From these open revolts, a "new Christendom" began to emerge which moved to establish Catholicism as a key institutional and cultural influence in Latin America's modernizing society. From that point, the Church experienced unrest as debates arose about the role of the clergy, Christian involvement in politics, the justification of violent revolution, and the Church's position in socioeconomic development. Eventually, the documents in Medellin were drawn in 1968, which provided "open approval of Catholics who were already working for progressive or radical social change" (Smith 19). These Medellin documents introduced ideas that the theology of liberation "cultivated, elaborated, and systematized." Additionally, the documents allowed for the severing of the bond between the Church (as an institution) and the state, as well as led to aspirations for the Church to become a "church of the poor." Therefore, the foundation for the definition of what Latin American liberation theology came to be was built from this new ambition of the Church and the ideas behind the Medellin documents.

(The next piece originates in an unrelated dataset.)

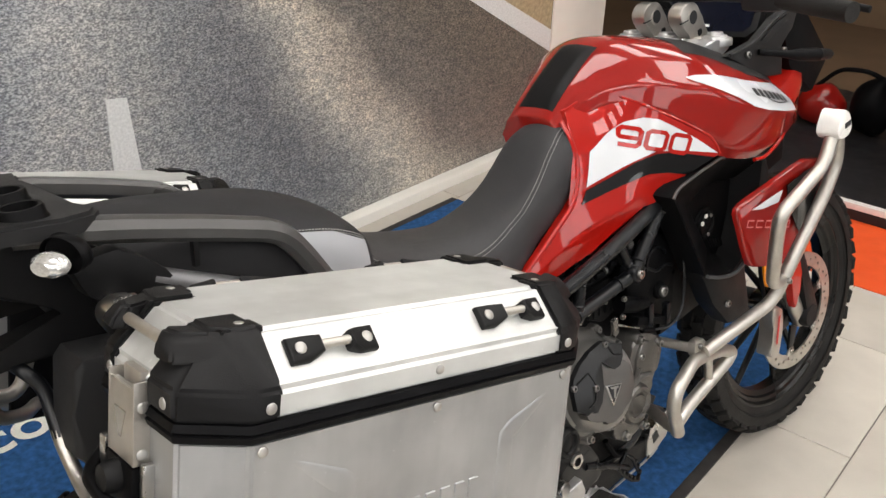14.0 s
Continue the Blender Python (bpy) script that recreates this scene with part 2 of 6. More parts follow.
def tile_mat():
    m = mat("beige_wood_look_tile", (0.50, 0.465, 0.41), 0.34, 0, 0.09, 5, 0.05, 60, spec=0.35)
    t = m.node_tree
    p = t.nodes["Principled BSDF"]
    src = p.inputs["Base Color"].links[0].from_socket
    oi = t.nodes.new("ShaderNodeObjectInfo")
    mr = t.nodes.new("ShaderNodeMapRange")
    mr.inputs["To Min"].default_value, mr.inputs["To Max"].default_value = 0.93, 1.07
    t.links.new(oi.outputs["Random"], mr.inputs["Value"])
    sc = t.nodes.new("ShaderNodeVectorMath")
    sc.operation = "SCALE"
    t.links.new(src, sc.inputs[0])
    t.links.new(mr.outputs[0], sc.inputs["Scale"])
    t.links.new(sc.outputs[0], p.inputs["Base Color"])
    return m


TILE = tile_mat()


# ---- mesh tools ----
def mesh_of(name, bm, material, smooth=40):
    me = bpy.data.meshes.new(name)
    bmesh.ops.recalc_face_normals(bm, faces=bm.faces[:])
    bm.to_mesh(me)
    bm.free()
    me.materials.append(material)
    if smooth:
        for f in me.polygons:
            f.use_smooth = True
        me.set_sharp_from_angle(angle=radians(smooth))
    return me


def part(name, bm, material, parent, label="", smooth=40, sub=0):
    ob = new(name, mesh_of(name, bm, material, smooth))
    ob.parent = parent
    if label:
        ob["label"] = label
    if sub:
        md = ob.modifiers.new("subsurf", "SUBSURF")
        md.levels = md.render_levels = sub
    return ob


def thing(name, bm, material, label, category, m=None, group="", kind="", smooth=40):
    ob = new(name, mesh_of(name, bm, material, smooth))
    if m is not None:
        ob.matrix_world = m
    return tagged(ob, label, category, group, kind)


def base(name, label, category, m, group="", kind=""):
    ob = new(name)
    ob.matrix_world = m
    ob.empty_display_size = 0.05
    return tagged(ob, label, category, group, kind)


def box(x0, x1, y0, y1, z0, z1, bev=0.0, bm=None, m=None, seg=2):
    bm = bm or bmesh.new()
    got = bmesh.ops.create_cube(bm, size=1.0)["verts"]
    for v in got:
        v.co = Vector(((x0 + x1) / 2 + v.co.x * (x1 - x0), (y0 + y1) / 2 + v.co.y * (y1 - y0), (z0 + z1) / 2 + v.co.z * (z1 - z0)))
    if bev:
        es = list({e for v in got for e in v.link_edges})
        got = bmesh.ops.bevel(bm, geom=es, offset=bev, segments=seg, affect="EDGES", profile=0.6)["verts"]
        got = [v for v in bm.verts if v.is_valid and v in set(got)] if m is None else got
    if m is not None:
        bmesh.ops.transform(bm, matrix=m, verts=[v for v in got if v.is_valid])
    return bm


def slab(poly, y0, y1, bev=0.0, bm=None, top=None):
    """A plate: polygon in x, z from y0 to y1; top gives the y0 face's own y at (x, z)."""
    bm = bm or bmesh.new()
    a = [bm.verts.new((x, top(x, z) if top else y0, z)) for x, z in poly]
    b = [bm.verts.new((x, (top(x, z) + (y1 - y0)) if top else y1, z)) for x, z in poly]
    n = len(poly)
    fa = bm.faces.new(a)
    bm.faces.new(b[::-1])
    for i in range(n):
        bm.faces.new((a[i], b[i], b[(i + 1) % n], a[(i + 1) % n]))
    if bev:
        bmesh.ops.bevel(bm, geom=list(fa.edges), offset=bev, segments=2, affect="EDGES", profile=0.6)
    return bm


def smooth_path(pts, fillet, n=5):
    pts = [Vector(p) for p in pts]
    if not fillet:
        return pts
    out = [pts[0]]
    for a, b, c in zip(pts, pts[1:], pts[2:]):
        d1, d2 = (a - b), (c - b)
        f = min(fillet, d1.length * 0.48, d2.length * 0.48)
        p, q = b + d1.normalized() * f, b + d2.normalized() * f
        for i in range(n + 1):
            u = i / n
            out.append((1 - u) ** 2 * p + 2 * u * (1 - u) * b + u * u * q)
    out.append(pts[-1])
    return out


def tube(pts, r, fillet=0.03, seg=12, bm=None, flat=1.0, closed=False):
    bm = bm or bmesh.new()
    path = smooth_path(pts, fillet)
    if closed:
        path = [Vector(p) for p in pts]
    n = len(path)
    rings, side = [], None
    for i, p in enumerate(path):
        if closed:
            d = (path[(i + 1) % n] - path[i - 1]).normalized()
        else:
            d = (path[min(i + 1, n - 1)] - path[max(i - 1, 0)]).normalized()
        if side is None:
            side = d.orthogonal().normalized() if abs(d.y) > 0.9 else d.cross(Vector((0, 1, 0))).normalized()
        side = (side - d * side.dot(d)).normalized()
        up = d.cross(side)
        rr = r(i / (n - 1)) if callable(r) else r
        rings.append([bm.verts.new(p + rr * (math.cos(a) * side + flat * math.sin(a) * up)) for a in (2 * math.pi * k / seg for k in range(seg))])
    for i in range(n if closed else n - 1):
        a, b = rings[i], rings[(i + 1) % n]
        for k in range(seg):
            bm.faces.new((a[k], a[(k + 1) % seg], b[(k + 1) % seg], b[k]))
    if not closed:
        bm.faces.new(rings[0][::-1])
        bm.faces.new(rings[-1])
    return bm


def lathe(profile, x, z, seg=48, bm=None, axis="y", closed=False, at=0.0, a0=0.0, a1=360.0):
    """Turns (radius, along) points round an axis through x, z."""
    bm = bm or bmesh.new()
    full = abs(a1 - a0 - 360) < 1e-6
    cols = []
    for k in range(seg if full else seg + 1):
        a = radians(a0 + (a1 - a0) * k / seg)
        cols.append([bm.verts.new((x + r * math.cos(a), y + at, z + r * math.sin(a))) for r, y in profile])
    for k in range(seg):
        p, q = cols[k], cols[(k + 1) % len(cols)]
        for i in range(len(profile) if closed else len(profile) - 1):
            j = (i + 1) % len(profile)
            vs = []
            for v in (p[i], p[j], q[j], q[i]):
                if all((v.co - w.co).length > 1e-7 for w in vs):
                    vs.append(v)
            if len(vs) > 2:
                bm.faces.new(vs)
    bmesh.ops.remove_doubles(bm, verts=bm.verts[:], dist=1e-6)
    return bm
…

In his book, Smith defines Latin American liberation theology by building on the ideas of liberation theologians and expanding on some concepts introduced in Marxism. According to Smith, liberation theology is fundamentally "an attempt to re-conceptualize the Christian faith from the perspective of the poor and oppressed" (Smith 27). It does not limit itself to personal or divine realms of life, but also connects with political, economic, and cultural matters. Smith goes on to imply that Marxism plays a role in defining liberation theology by lending its ideas within the acceptance of the reality of class struggle. Liberation theologians claim they are using Marxism as a tool to "recognize and acknowledge a class struggle that already exists and that must be overcome" (Smith 30). Now that Smith has better defined liberation theology, he goes on to focus on some of the more prominent themes existent within liberation theology to outline the beliefs and goals therein.

Smith explains that the idea that God aligns himself with the poor and oppressed, characterized as a "God of the Poor," is a major belief among liberation theologians. They believe that God's will is for human liberation and that he considers the rich blasphemers as they only speak of God in order to further oppress the poor. Therefore, God is partial to and loves the poor simply because they are deprived, hungry, and persecuted-not because they are better believers. Traditionally among Protestant religions, God is not seemingly partial to any set of believers classified by status or wealth, but rather by their beliefs and practices as a Christian.

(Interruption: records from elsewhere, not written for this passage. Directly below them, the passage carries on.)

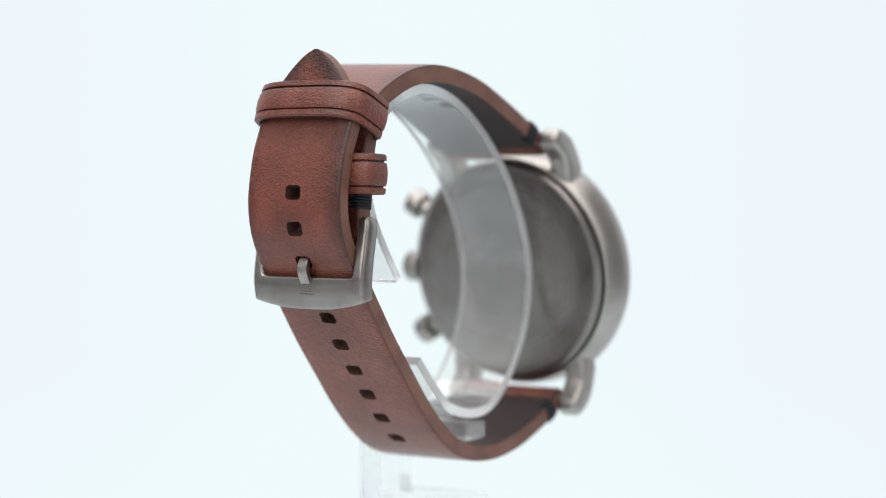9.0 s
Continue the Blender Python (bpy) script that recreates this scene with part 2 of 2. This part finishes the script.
def prism(outline, low, high, r, place=None, steps=3):
    """A slab over a flat outline from low to high, its rims rounded by r."""
    bm = bmesh.new()
    pts = [np.array(p, float) for p in outline]
    area = sum(a[0] * b[1] - b[0] * a[1] for a, b in zip(pts, pts[1:] + pts[:1]))
    n = len(pts)
    normals = []
    for i in range(n):
        d1, d2 = pts[i] - pts[i - 1], pts[(i + 1) % n] - pts[i]
        d1, d2 = d1 / (np.linalg.norm(d1) + 1e-9), d2 / (np.linalg.norm(d2) + 1e-9)
        m = np.array((d1[1] + d2[1], -d1[0] - d2[0])) * (1 if area > 0 else -1)
        m /= max(np.linalg.norm(m), 1e-9)
        k = max(0.5, m @ (np.array((d1[1], -d1[0])) * (1 if area > 0 else -1)))
        normals.append(m / k)
    levels = []
    for i in range(steps + 1):
        w = math.pi / 2 * i / steps
        levels.append((low + r * (1 - math.sin(w)), r * (1 - math.cos(w))))
    levels = [(z, ins) for z, ins in levels][::-1]
    levels += [(low + high - z, ins) for z, ins in levels[::-1]]
    rings = [[bm.verts.new((*(p - m * ins), z)) for p, m in zip(pts, normals)] for z, ins in levels]
    for a, b in zip(rings, rings[1:]):
        for i in range(n):
            bm.faces.new((a[i], a[(i + 1) % n], b[(i + 1) % n], b[i]))
    bm.faces.new(rings[0])
    bm.faces.new(rings[-1])
    if place:
        bm.transform(place)
    return bm


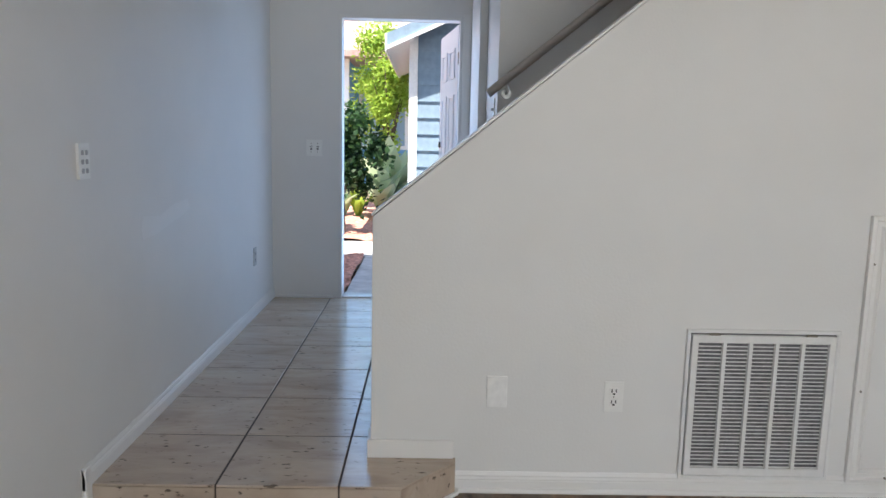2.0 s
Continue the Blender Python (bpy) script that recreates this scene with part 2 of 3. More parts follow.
FILTER = plain("dusty_filter", (0.17, 0.165, 0.175), 0.9, 0, 0.3, 30)
PLATE = plain("white_plastic", (0.84, 0.84, 0.82), 0.35, 0, 0.02)
GREYPLATE = plain("grey_plastic", (0.52, 0.52, 0.51), 0.4, 0, 0.03)
BUTTON = plain("grey_rubber_button", (0.42, 0.42, 0.42), 0.6)
SLOT = plain("dark_slot", (0.03, 0.03, 0.03), 0.6)
VENTW = plain("white_enamel", (0.78, 0.78, 0.77), 0.35, 0, 0.03)
SCREW = plain("screw_steel", (0.25, 0.23, 0.2), 0.4, 0.8)
RAILM = plain("grey_rail_paint", (0.48, 0.44, 0.40), 0.4, 0, 0.08)
STEEL = plain("dull_aluminium", (0.55, 0.55, 0.55), 0.35, 1.0, 0.1)
BLACK = plain("black_metal", (0.03, 0.03, 0.032), 0.35, 0.6)
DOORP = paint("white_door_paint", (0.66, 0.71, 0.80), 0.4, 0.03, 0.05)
SIDING = plain("blue_grey_siding", (0.22, 0.31, 0.40), 0.65, 0, 0.12, 14, 0.2)
FARBLUE = plain("bright_blue_siding", (0.16, 0.36, 0.60), 0.65, 0, 0.1, 8)
FARWHITE = plain("white_lap_siding", (0.78, 0.78, 0.76), 0.6, 0, 0.06, 8)
CONCRETE = plain("pale_concrete", (0.46, 0.455, 0.44), 0.85, 0, 0.22, 7, 0.3)
MULCH = plain("red_bark_mulch", (0.46, 0.23, 0.17), 0.95, 0, 0.5, 26, 0.8)
SOIL = plain("dry_soil", (0.17, 0.135, 0.09), 0.95, 0, 0.35, 3, 0.5)
SHINGLE = plain("pinkish_shingle", (0.42, 0.29, 0.25), 0.9, 0, 0.2, 12, 0.4)
GREYROOF = plain("grey_shingle", (0.20, 0.22, 0.25), 0.9, 0, 0.2, 12, 0.4)
FASCIA = plain("white_fascia", (0.8, 0.8, 0.8), 0.5)
BARK = plain("brown_bark", (0.13, 0.09, 0.06), 0.9, 0, 0.3, 30, 0.6)
LEAFDARK = leafy("dark_green_leaf", (0.012, 0.04, 0.016), (0.05, 0.12, 0.04))
LEAFLIME = leafy("lime_green_leaf", (0.26, 0.41, 0.05), (0.50, 0.64, 0.12))
LEAFPALE = leafy("pale_green_leaf", (0.40, 0.50, 0.30), (0.68, 0.74, 0.54), 0.4)
GLASSM, gnt, gb = nodes_of("window_glass")
gb.inputs["Base Color"].default_value = (0.95, 0.98, 1.0, 1)
gb.inputs["Roughness"].default_value = 0.02
gb.inputs["Transmission Weight"].default_value = 1.0
FARGLASS = plain("reflecting_pane", (0.30, 0.42, 0.52), 0.08)
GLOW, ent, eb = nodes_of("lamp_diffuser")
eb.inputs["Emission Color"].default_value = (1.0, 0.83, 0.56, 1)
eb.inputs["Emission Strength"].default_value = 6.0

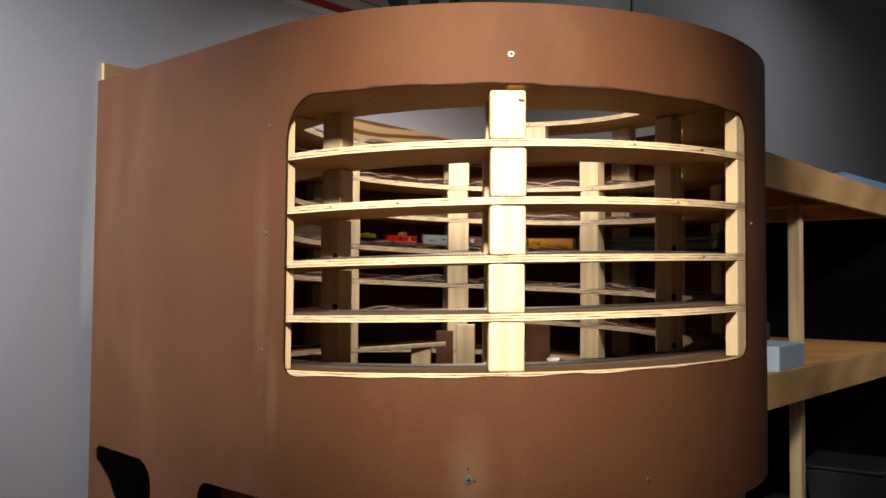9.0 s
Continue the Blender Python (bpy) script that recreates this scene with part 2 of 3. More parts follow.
def extrude_profile(pts, y0, y1, bevel=0.0):
    """A prism: the profile in x and z, from y0 to y1."""
    bm = bmesh.new()
    f = bm.faces.new([bm.verts.new((x, y0, z)) for x, z in pts])
    r = bmesh.ops.extrude_face_region(bm, geom=[f])
    bmesh.ops.translate(bm, vec=(0, y1 - y0, 0), verts=[v for v in r["geom"] if isinstance(v, bmesh.types.BMVert)])
    bmesh.ops.recalc_face_normals(bm, faces=bm.faces)
    if bevel:
        bmesh.ops.bevel(bm, geom=bm.edges[:], offset=bevel, segments=2, affect="EDGES", profile=0.5)
    return bm


def section_x(pts, x0, x1, bevel=0.0):
    """A prism along x: the section in y and z."""
    bm = bmesh.new()
    f = bm.faces.new([bm.verts.new((x0, y, z)) for y, z in pts])
    r = bmesh.ops.extrude_face_region(bm, geom=[f])
    bmesh.ops.translate(bm, vec=(x1 - x0, 0, 0), verts=[v for v in r["geom"] if isinstance(v, bmesh.types.BMVert)])
    bmesh.ops.recalc_face_normals(bm, faces=bm.faces)
    if bevel:
        bmesh.ops.bevel(bm, geom=bm.edges[:], offset=bevel, segments=2, affect="EDGES", profile=0.5)
    return bm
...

Another major principle among liberation theologians focuses on suffering. They believe that sin is the cause of the "proliferation of poverty, domination, and oppression in the world" (Smith 34). Gustavo Gutierrez, a popular liberation theologian quoted several times by Smith, considers poverty "an expression of sin" and "the ultimate root of all injustice, all exploitation, and all dissidence among men." However, "Sin" among liberation theologians, is considered different than "sins" that come from freely made choices. Instead, sin is a breach in the friendship with God and the human community. In this light, liberation theologians' view of sin is generally traditional. However, they also add a suprapersonal nature to sin, insisting that sin is not individual or private, but regarded as a social and historical fact. Smith states that this understanding of sin enables liberation theologians to speak of "social sinfulness," "institutionalized violence," and "structural sin" (Smith 35). Ideas of "social sinfulness" and "structural sin" appear to be nonexistent in the views of traditional Catholics and Protestants, but remain interesting themes in liberation theology.

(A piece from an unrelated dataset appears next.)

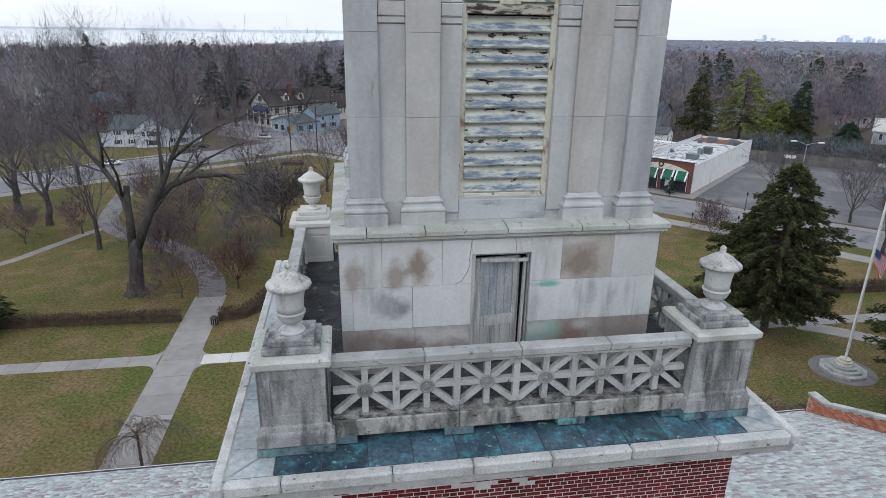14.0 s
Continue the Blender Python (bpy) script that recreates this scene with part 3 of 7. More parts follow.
# copper sheets laid over the cornice, dark and wet along the front, chalky at the corners and sides
for qi, q in enumerate(QUARTERS):
    cuts = (-2.98, -2.25, -1.1, 0.0, 1.15, 2.25, 2.98)
    for k, (xa, xb) in enumerate(zip(cuts, cuts[1:])):
        bm = bmesh.new()
        ia, ib = (xa + 0.43 if k == 0 else xa), (xb - 0.43 if k == 5 else xb)
        lo = [bm.verts.new(v) for v in ((xa + 0.004, -2.982, 35.562), (xb - 0.004, -2.982, 35.562), (ib - 0.004, -2.555, 35.601), (ia + 0.004, -2.555, 35.601))]
        hi = [bm.verts.new(v.co + Vector((0, 0, 0.007))) for v in lo]
        bm.faces.new(hi), bm.faces.new(lo[::-1])
        for i in range(4):
            bm.faces.new((lo[i], lo[(i + 1) % 4], hi[(i + 1) % 4], hi[i]))
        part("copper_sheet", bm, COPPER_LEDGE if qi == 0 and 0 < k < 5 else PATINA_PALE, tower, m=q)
        if k:
            part("standing_seam", bar(bmesh.new(), (xa, -2.98, 35.573), (ia, -2.56, 35.611), 0.022, 0.012, (0, 0, 1)), PATINA, tower, m=q)

# the base block with its ledge
COURSES = [(26.95, 27.82, (-2.79, -1.55, -0.57)), (27.82, 28.60, (-2.79, -2.60, -1.59, -0.57)), (28.60, 29.40, (-2.79, -2.10, -1.08, -0.57))]
COURSES_R = [(26.95, 27.82, (0.47, 1.60, 2.79)), (27.82, 28.60, (0.47, 1.42, 2.45, 2.79)), (28.60, 29.40, (0.47, 1.02, 1.96, 2.79))]
base = tower
part("core", boxes((-2.68, 2.68, -2.35, 2.68, 26.6, 29.42)), STONE_BASE, base)
part("core_front", boxes((-2.68, -0.62, -2.68, -2.34, 26.6, 29.42), (0.52, 2.68, -2.68, -2.34, 26.6, 29.42), (-0.63, 0.53, -2.68, -2.34, 29.14, 29.42)), STONE_BASE, base)
for qi, q in enumerate(QUARTERS):
    for row, courses in enumerate(zip(COURSES, COURSES_R)):
        for za, zb, xs in courses:
            for xa, xb in zip(xs, xs[1:]):
                warm = row == 0 or (row == 2 and xa == 1.02)
                part("ashlar_block", boxes((xa + GAP / 2, xb - GAP / 2, -2.80, -2.67, za + GAP / 2, zb - GAP / 2), bevel=0.004), STONE_FOOT if row == 0 and qi == 0 else STONE_BROWN if warm and qi == 0 else STONE_FRONT if qi == 0 else STONE_STAIN if warm else STONE_TEAL if row == 1 and xa == 0.47 else STONE_BLOT if row == 2 and xa in (-2.79, -2.10) else STONE_SMEAR if row == 1 and xa in (-2.60, 1.42) else STONE_BASE, base, m=q)
    part("lintel_block", boxes((-0.57, 0.47, -2.80, -2.67, 29.13, 29.397), bevel=0.004), STONE_FRONT if qi == 0 else STONE_BASE, base, m=q)
    if qi:
        part("ashlar_block", boxes((-0.565, 0.465, -2.80, -2.67, 26.95, 29.12), bevel=0.004), STONE_BASE, base, m=q)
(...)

Orthopraxy is also a significant topic among liberation theologians. Smith explains that traditionally, theory shapes praxis. However, within liberation theology, "people work for liberation first, and then theology is formed as a reflection on that praxis." Afterward, the liberating praxis continues, reinforced and directed by the new theological reflection. Essentially, a circle is formed in which "liberating praxis constructs theology which, in turn, informs and strengthens liberating praxis" (Smith 28). Furthermore, liberation theology is viewed by Gutierrez as "a critical reflection on praxis in the light of the Word of God." Therefore, it is not inconceivable to conclude that, within liberation theology, orthodoxy is secondary to the more prominent orthopraxis. As a result of these beliefs among liberation theologians, many goals become apparent.

Primarily, liberation theologians in Latin America wish to present freedom from oppression as a topic of widespread religious significance. Smith explains that they employ a neo-Marxist, "dialectical" analysis that views poverty as "a collective and conflictive result of oppression which can only be overcome through the establishment of an alternative social system through social-structural transformation" (Smith 28). Therefore, Latin American liberation theologians desire a movement for social change that positively alters the economic, political, social and cultural structures. Furthermore, another strategic goal among liberation theologians has been "the [mobilization] of Latin American Christians to participate as Christians in popular campaigns, organizations, and movements toward the fundamental restructuring and transformation of their own societies and cultures in a way that facilitates human liberation" (Smith 53). While this goal for liberation seems promising for the oppressed, Smith contends that the future for liberation theology is uncertain.

Smith provides readers with a few possible scenarios for liberation theology; two offering up the opposite extremes of total growth and total demise. However, a third more probable scenario is considered that places liberation theology in a struggle for survival, "finding support and success in some areas and setbacks and frustrations in others" (Smith 233). Whatever may happen, it is unquestionable that liberation theology has overcome obstacles and provided a hope for the oppressed and poverty stricken society of Latin America.